DATA LINES:

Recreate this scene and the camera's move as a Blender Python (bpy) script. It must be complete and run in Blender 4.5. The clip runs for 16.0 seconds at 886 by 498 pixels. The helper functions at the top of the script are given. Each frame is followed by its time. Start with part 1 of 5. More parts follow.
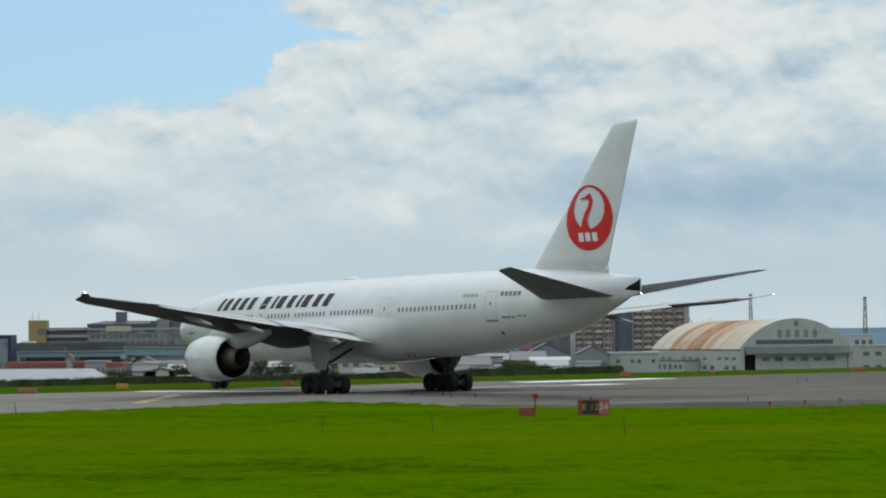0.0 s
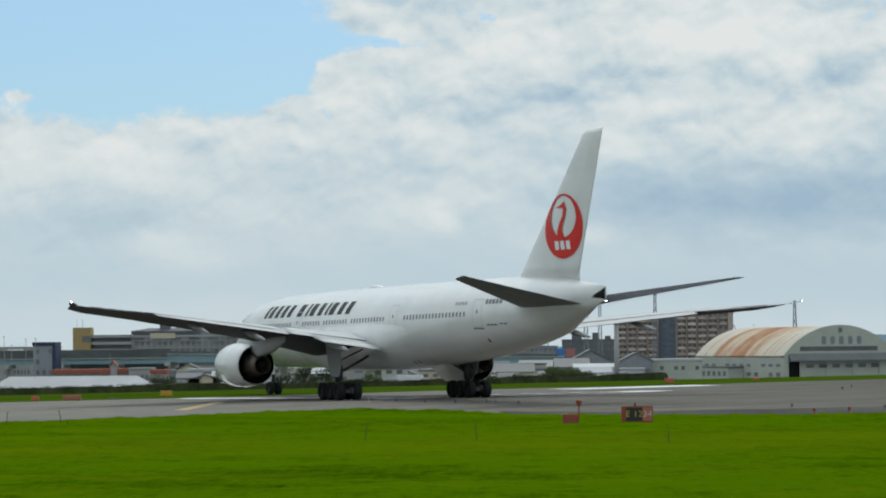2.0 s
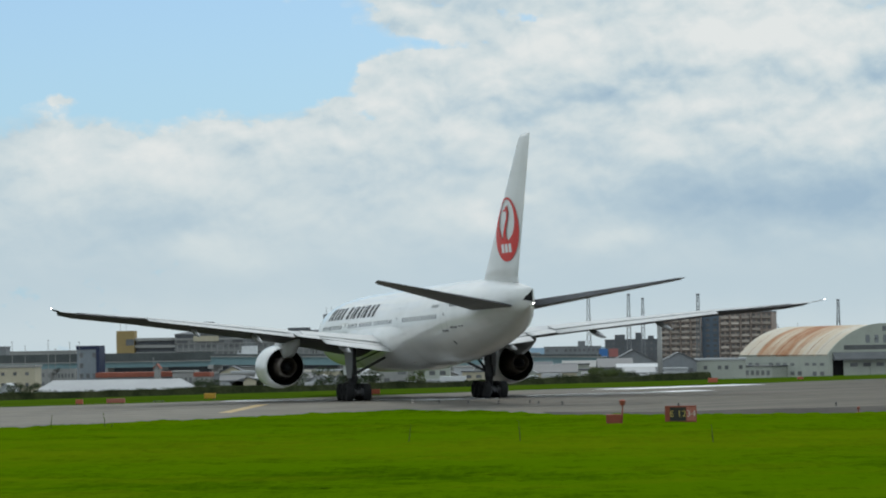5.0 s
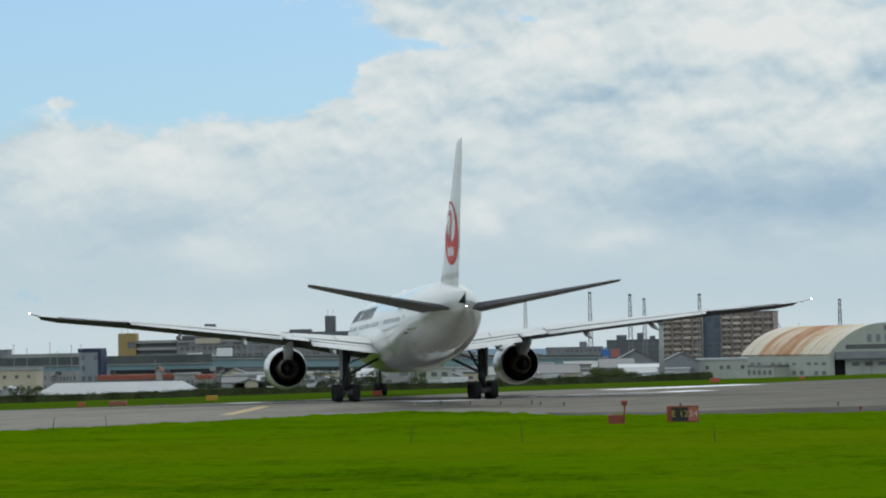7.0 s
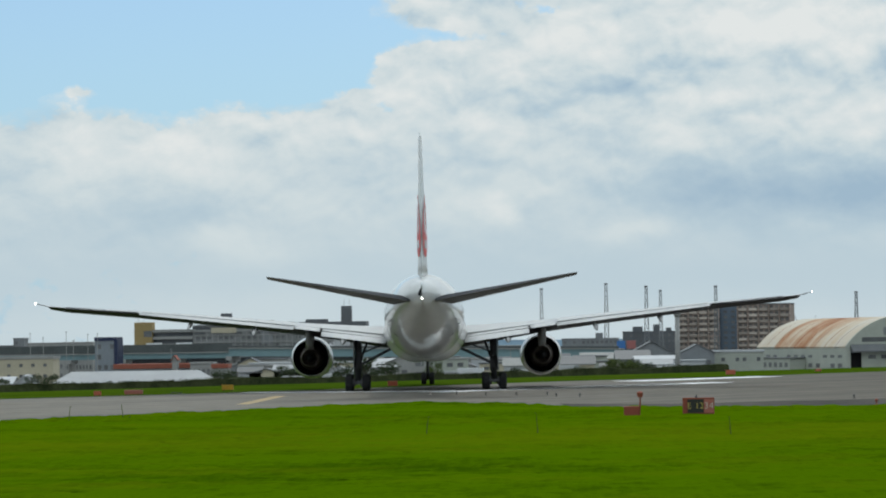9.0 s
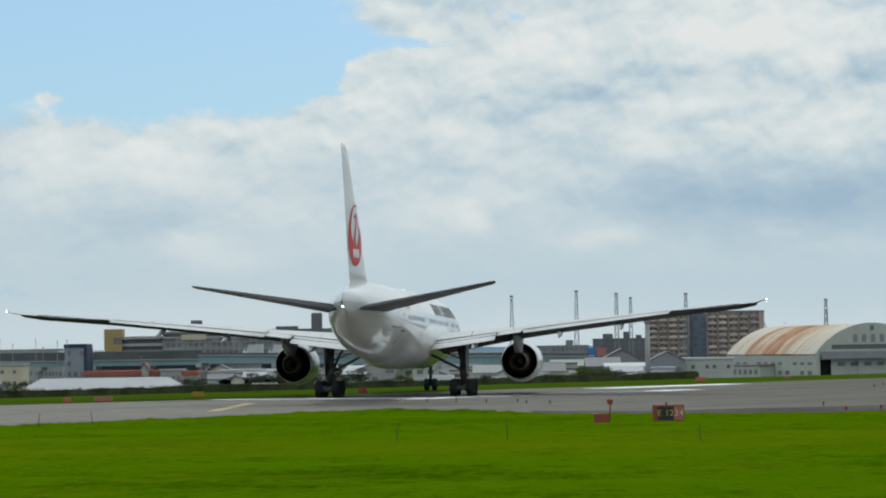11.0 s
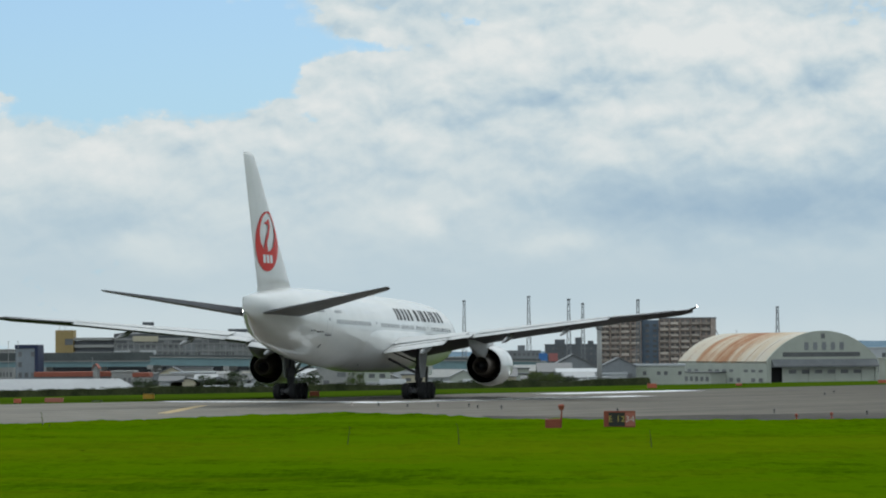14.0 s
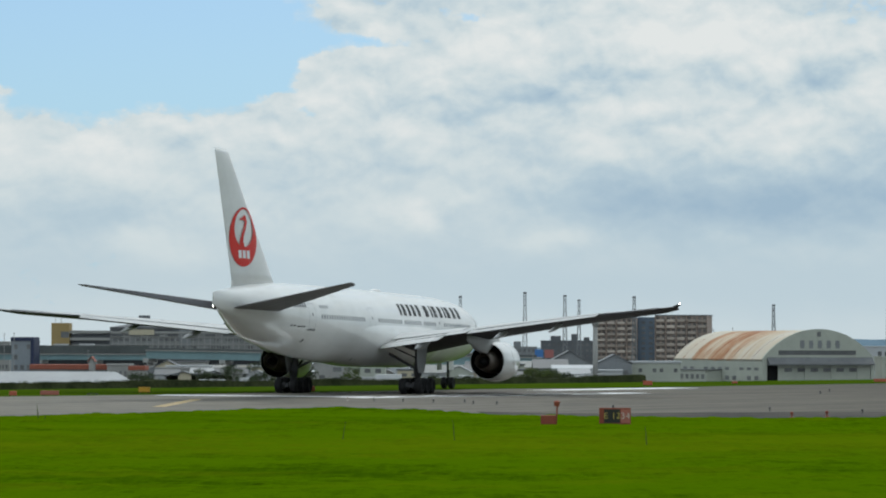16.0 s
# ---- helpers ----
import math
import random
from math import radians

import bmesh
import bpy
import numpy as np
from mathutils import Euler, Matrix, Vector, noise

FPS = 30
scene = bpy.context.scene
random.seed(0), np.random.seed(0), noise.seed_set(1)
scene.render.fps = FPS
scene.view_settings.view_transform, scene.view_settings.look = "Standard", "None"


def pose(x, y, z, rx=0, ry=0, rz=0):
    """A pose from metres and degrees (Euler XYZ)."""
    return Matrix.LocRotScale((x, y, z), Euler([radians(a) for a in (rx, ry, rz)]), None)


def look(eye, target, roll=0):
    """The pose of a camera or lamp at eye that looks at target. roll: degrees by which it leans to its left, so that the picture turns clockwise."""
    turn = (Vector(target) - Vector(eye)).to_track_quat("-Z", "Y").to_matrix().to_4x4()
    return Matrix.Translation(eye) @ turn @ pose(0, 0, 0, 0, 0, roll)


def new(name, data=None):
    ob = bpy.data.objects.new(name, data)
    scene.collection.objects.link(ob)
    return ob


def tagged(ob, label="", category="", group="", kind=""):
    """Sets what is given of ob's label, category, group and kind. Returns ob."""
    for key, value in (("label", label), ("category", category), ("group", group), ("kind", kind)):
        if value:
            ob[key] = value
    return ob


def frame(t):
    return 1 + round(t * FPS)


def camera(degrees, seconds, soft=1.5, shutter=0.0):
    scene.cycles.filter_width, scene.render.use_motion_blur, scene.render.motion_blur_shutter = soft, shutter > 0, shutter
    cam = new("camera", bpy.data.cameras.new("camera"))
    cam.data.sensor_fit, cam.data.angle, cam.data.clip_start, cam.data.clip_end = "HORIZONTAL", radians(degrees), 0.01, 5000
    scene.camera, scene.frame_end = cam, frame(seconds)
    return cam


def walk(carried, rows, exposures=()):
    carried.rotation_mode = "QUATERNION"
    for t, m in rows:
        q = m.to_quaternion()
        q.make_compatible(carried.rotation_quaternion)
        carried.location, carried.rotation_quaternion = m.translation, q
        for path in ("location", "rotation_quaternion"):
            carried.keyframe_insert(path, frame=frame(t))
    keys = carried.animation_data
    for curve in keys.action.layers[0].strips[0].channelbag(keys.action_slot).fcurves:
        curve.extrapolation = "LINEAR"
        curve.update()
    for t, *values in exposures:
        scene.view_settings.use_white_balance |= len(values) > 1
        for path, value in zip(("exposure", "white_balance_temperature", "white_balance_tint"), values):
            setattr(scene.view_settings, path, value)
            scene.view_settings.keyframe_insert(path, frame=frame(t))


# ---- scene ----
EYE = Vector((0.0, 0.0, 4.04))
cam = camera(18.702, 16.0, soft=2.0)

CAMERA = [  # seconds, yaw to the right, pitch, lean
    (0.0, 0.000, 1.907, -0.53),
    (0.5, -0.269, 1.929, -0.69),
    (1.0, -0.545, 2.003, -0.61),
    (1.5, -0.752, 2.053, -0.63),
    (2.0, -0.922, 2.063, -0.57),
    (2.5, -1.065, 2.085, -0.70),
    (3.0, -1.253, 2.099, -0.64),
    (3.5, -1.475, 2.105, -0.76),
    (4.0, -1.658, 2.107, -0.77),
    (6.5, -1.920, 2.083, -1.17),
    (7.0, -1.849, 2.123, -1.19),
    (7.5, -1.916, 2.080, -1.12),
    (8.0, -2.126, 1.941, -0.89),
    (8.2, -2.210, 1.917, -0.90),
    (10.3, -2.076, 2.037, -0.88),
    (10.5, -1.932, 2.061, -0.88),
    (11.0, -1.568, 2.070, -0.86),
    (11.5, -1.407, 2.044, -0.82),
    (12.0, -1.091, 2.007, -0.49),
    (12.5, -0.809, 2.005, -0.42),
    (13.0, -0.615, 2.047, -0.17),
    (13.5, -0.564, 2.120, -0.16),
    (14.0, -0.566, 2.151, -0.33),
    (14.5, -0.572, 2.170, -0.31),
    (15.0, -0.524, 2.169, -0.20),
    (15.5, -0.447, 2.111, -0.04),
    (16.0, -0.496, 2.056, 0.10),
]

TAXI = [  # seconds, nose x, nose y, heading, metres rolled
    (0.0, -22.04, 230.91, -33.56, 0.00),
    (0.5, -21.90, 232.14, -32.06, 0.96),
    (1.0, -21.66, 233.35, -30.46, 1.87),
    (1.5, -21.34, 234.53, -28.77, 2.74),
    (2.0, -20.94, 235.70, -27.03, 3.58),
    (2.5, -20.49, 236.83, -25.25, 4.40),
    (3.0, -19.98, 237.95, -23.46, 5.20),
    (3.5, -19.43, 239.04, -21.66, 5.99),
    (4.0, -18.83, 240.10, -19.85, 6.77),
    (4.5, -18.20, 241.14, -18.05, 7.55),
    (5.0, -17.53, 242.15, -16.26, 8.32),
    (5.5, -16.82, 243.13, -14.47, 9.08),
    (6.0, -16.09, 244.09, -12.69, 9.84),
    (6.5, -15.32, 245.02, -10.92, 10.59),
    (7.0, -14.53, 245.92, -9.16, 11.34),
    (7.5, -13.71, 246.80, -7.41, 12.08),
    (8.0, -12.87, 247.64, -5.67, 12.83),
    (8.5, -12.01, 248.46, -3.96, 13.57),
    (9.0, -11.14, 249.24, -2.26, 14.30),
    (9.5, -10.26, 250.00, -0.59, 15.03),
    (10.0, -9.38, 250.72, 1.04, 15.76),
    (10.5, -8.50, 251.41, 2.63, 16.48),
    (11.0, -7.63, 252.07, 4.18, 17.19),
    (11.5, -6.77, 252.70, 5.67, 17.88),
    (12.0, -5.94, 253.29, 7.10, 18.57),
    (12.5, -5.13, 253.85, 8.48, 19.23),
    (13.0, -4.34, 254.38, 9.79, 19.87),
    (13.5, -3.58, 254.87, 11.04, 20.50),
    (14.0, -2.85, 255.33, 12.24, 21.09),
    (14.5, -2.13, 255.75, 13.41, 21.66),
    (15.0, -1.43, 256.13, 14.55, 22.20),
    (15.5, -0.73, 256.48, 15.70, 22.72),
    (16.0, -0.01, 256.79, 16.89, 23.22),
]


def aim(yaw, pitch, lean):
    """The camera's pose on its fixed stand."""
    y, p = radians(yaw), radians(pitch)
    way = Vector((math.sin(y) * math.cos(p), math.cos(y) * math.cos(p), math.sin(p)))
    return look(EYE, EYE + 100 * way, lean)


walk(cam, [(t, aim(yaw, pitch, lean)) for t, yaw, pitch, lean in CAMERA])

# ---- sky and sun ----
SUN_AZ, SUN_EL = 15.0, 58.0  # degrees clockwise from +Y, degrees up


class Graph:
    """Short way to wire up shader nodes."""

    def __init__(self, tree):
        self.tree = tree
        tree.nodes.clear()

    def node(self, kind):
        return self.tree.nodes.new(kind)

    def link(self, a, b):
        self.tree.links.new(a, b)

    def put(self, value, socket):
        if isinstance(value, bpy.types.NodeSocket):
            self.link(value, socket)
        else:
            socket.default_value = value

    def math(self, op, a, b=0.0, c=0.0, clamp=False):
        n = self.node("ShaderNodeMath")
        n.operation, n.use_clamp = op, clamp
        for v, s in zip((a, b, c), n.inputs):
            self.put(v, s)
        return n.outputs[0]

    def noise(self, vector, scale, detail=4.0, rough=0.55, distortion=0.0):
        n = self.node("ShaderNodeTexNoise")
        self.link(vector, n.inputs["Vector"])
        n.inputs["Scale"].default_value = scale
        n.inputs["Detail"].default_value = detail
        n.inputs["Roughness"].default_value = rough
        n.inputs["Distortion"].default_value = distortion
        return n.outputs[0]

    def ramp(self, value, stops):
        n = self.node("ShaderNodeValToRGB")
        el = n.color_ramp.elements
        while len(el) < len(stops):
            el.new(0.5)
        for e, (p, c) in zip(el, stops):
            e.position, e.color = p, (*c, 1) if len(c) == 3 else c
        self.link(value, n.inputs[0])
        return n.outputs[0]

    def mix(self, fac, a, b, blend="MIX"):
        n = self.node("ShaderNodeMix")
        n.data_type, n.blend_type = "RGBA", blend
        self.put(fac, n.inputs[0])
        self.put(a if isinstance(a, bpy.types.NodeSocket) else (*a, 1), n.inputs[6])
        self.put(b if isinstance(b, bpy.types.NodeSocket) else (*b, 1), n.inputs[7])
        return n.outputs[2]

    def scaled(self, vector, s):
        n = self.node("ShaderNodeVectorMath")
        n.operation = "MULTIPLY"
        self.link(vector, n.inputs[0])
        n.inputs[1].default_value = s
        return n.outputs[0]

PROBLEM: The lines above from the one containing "import random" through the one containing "of a camera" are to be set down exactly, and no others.

SOLUTION TO THE EXERCISE:
import random
from math import radians

import bmesh
import bpy
import numpy as np
from mathutils import Euler, Matrix, Vector, noise

FPS = 30
scene = bpy.context.scene
random.seed(0), np.random.seed(0), noise.seed_set(1)
scene.render.fps = FPS
scene.view_settings.view_transform, scene.view_settings.look = "Standard", "None"


def pose(x, y, z, rx=0, ry=0, rz=0):
    """A pose from metres and degrees (Euler XYZ)."""
    return Matrix.LocRotScale((x, y, z), Euler([radians(a) for a in (rx, ry, rz)]), None)


def look(eye, target, roll=0):
    """The pose of a camera or lamp at eye that looks at target. roll: degrees by which it leans to its left, so that the picture turns clockwise."""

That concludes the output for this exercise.